Before diving into Kubernetes, it’s important to have a good understanding of containers. It’s good to contrast containers and virtual machines.
Virtual machines are installed on a single physical server. VM images are not light-weight, because they contain the entire operating system of choice. In contrast, the hardware underlying a Kubernetes cluster is not a single physical or virtual server. It’s just a single computational resource (CPU, RAM, I/O) that represents a subset of the entire hardware platform (for instance Azure). The container host or kernel is the intermediary layer that talks from the containers to the hardware. I would say: it’s not the OS, but a set of cross-machine OS services. The OS dependencies, which are part of the container image itself, are for the Docker container or container engine.

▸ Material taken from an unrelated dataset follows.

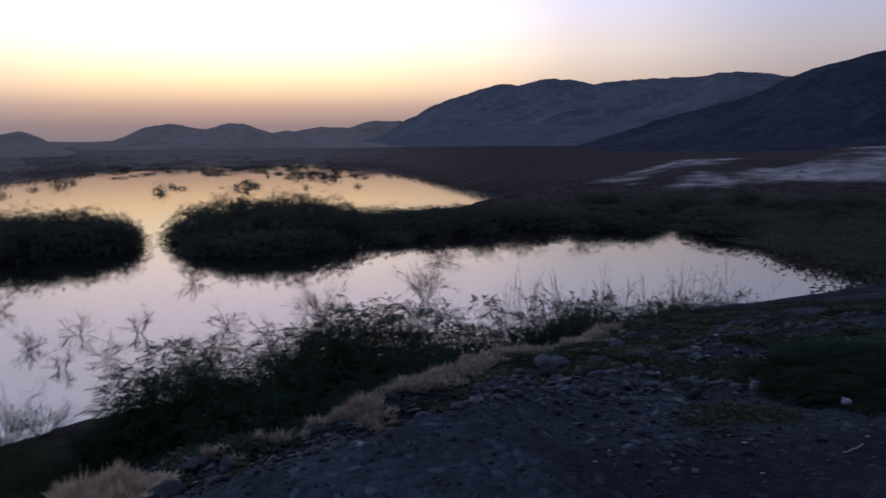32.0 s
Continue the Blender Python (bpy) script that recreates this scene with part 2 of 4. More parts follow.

Another valuable angle, is to look at containers from an infrastructure viewpoint or a development standpoint.
So, what are the container benefits. Containers are an excellent choice when developing software based on microservice architectures. The decoupled design of microservices makes a perfect combination with the atomicity of containers. Containers make efficient use of hardware (small images) and provide isolation. Isolation means you can run multiple containers simultaneously on the same host without affecting each other. And last but not least, there’s the advantage of consistent deployments. No more “works on my machine, why doesn’t it work in production?”.
Now, let’s turn to Kubernetes. Kubernetes (K8s) is an open-source system for automating deployment, scaling and management of containerized applications (https://kubernetes.io). The picture below shows what a Kubernetes cluster looks like. Know that the control plane can also be referred to as the master node. The master node controls a cluster of worker nodes. In Production you can have multiple master nodes for high availability.

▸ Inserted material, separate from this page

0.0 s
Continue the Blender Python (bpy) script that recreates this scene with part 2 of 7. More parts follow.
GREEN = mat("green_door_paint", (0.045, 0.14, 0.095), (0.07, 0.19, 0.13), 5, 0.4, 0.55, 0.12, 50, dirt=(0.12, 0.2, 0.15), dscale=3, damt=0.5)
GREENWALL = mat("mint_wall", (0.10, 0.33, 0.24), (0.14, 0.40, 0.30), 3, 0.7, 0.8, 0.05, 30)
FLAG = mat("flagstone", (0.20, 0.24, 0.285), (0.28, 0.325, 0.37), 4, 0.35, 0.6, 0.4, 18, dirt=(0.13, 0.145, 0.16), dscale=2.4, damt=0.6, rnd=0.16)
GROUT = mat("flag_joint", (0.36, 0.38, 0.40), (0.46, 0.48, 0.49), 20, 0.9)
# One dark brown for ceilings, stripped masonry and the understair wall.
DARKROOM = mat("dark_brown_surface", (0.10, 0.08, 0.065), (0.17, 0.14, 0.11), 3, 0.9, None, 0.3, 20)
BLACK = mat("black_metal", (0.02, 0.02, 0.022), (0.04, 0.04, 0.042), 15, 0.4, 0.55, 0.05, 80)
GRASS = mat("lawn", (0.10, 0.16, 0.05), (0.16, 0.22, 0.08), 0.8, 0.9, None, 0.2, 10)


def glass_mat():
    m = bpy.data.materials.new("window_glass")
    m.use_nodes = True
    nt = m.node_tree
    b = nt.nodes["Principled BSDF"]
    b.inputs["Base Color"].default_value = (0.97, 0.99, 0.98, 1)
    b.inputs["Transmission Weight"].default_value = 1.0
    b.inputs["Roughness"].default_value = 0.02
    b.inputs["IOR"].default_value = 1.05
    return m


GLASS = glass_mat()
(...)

The head of the Kubernetes cluster is the control plane. The control plane takes care of distributing workload. It’s a load balancer. The worker nodes are the compute power of your cluster. A worker node could be a physical machine or a virtual machine. Note that compute and storage are completely separated. More on this later. The worker nodes run pods. A pod is a logical collection of one or more containers. Typically, a pod only contains one container, that runs one specific app or microservice. Pods, in turn, can be organized into namespaces. A namespace is a logical unit within your cluster which can have its own resource quota, permissions, etc.

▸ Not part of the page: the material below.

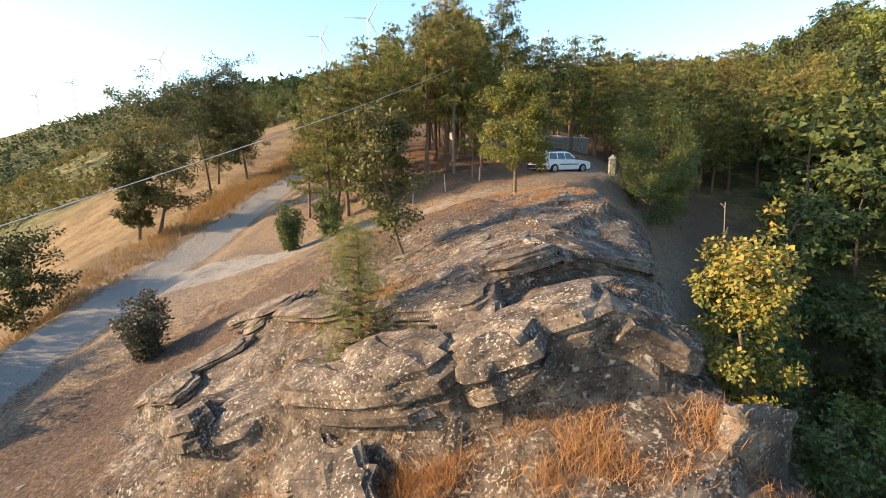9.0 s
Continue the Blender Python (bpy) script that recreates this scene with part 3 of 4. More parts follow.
def juniper_meshes(seed, height, radius, mat):
    rng = np.random.default_rng(seed)
    wood = Build()
    tips = []
    for k in range(16):
        ang, r = rng.uniform(0, 6.3), radius * math.sqrt(rng.random()) * 0.8
        b = np.array([math.cos(ang) * r, math.sin(ang) * r, height * (1 - 0.55 * (r / radius) ** 1.5) * rng.uniform(0.75, 1)])
        lp, lr = limb(rng, (b[0] * 0.2, b[1] * 0.2, -0.1), b, 0.035, 0.008, 0.05, 6)
        wood.add(*tube(lp, lr, 4))
        tips += list(lp[1:])
    tips = np.array(tips)
    v, q = leaves(rng, tips, np.full(len(tips), radius * 0.26), 60, 0.13, -0.6)
    return wood.mesh("trunk", M_BARK, True), mesh_np("crown", v, q, mat=mat)

# trees beside the track
def at_ground(x, y, dz=0.0):
    return (x, y, ground(x, y) + dz)


plant("oak_tree", broadleaf_meshes(11, 6.9, 1.15, 0.38, 23000, 0.075, M_BROWNOAK, (-1.4, 0.1), 0.058, puff=0.74), at_ground(-4.4, 7.5), "slender leaning oak sapling with browning leaves on the track's bank", "tree")
plant("shrub", broadleaf_meshes(12, 1.9, 0.62, 0.2, 3000, 0.085, M_LIME, (-0.55, 0), 0.04, 2), at_ground(-6.2, 12.15), "small bright green shrub on the bank of the track", "shrub")
plant("oak_tree", broadleaf_meshes(13, 7.3, 1.75, 0.05, 30000, 0.12, M_DARKOAK, (-0.8, 0), 0.12, puff=1.4), at_ground(-9.8, 18.7), "bushy dark green oak tree beside the gravel track", "tree")
for k, (x, y, h, r) in enumerate([(-34.4, 56.8, 6.6, 2.4), (-32.5, 47.8, 8.2, 2.9), (-36.0, 51.5, 9.0, 2.9), (-28.6, 42.8, 5.2, 1.9), (-27.2, 38.4, 6.0, 2.0), (-27.0, 27.5, 7.5, 2.5), (-24.8, 24.0, 6.5, 2.2), (-32, 30, 8.0, 2.6), (-34.3, 44, 9.8, 3.0)]):
    plant("oak_tree", broadleaf_meshes(20 + k, h, r, 0.14, 8000, 0.19, M_OAK if k in (4, 1) else M_DARKOAK, (0, 0), 0.1, puff=1.15), at_ground(x, y), "green oak scrub tree on the slope below the track", "tree", "oaks below the track")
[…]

A Kubernetes cluster runs its own internal network and can be exposed to the outside world using services. A services is basically an ip adress and TCP port. Pods may go up and down, but the service ip adress is static, ie you have a persistent service endpoint (ip address + DNS naming).
Let’s go one step deeper.
We can use command line tool kubectl or Helm to talk to the master node.
The master node is exposed via a REST API. The REST API can be used to post commands. These commands consist of YAML-based configuration files. The YAML files define the before and after state of the Kubernetes cluster. Kubernetes will use the scheduler to actually move from the current state to the desired state.
Kubernetes uses a high-available, distributed, and reliable key-value store called etcd. This key-value store stores the current state and the desired state of all objects within your cluster. Finally, Kubernetes uses controllers to track the state of objects in the cluster. Each controller runs in a non-terminating loop, watching nodes and containers and spinning those up again when needed.
Each worker node uses a so-called kubelet to register the worker node within the cluster. To enable communication with the master, the kubelet monitors work requests from the API server and executes those units of work. The kube-proxy makes sure each pod gets a unique ip address.
So why do I need Kubernetes as a developer? The advantages of Kubernetes relate to:
- Load Balancing pods using services.
- Network Traffic across containers in different pods and different nodes.
- Zero downtime deployment via rolling updates and rollbacks.
- Self-Healing by automatic restart or replacement of containers.
- Scalability. Responding to increased demand by deploying more container instances, and remove containers if demand is decreasing.
- Portability. See figure below.
- Management of shared storage.
Kubernetes is still quite complex. You can opt for a managed Kubernetes environment via Azure Kubernetes Service (AKS) to simplify the deployment and management of containerized apps. An alternative is the Red Hat Open Shift Container Platform (OCP), which can run both on premises or on Azure, AWS or Google Cloud Platform. OCP is better when it comes to portability.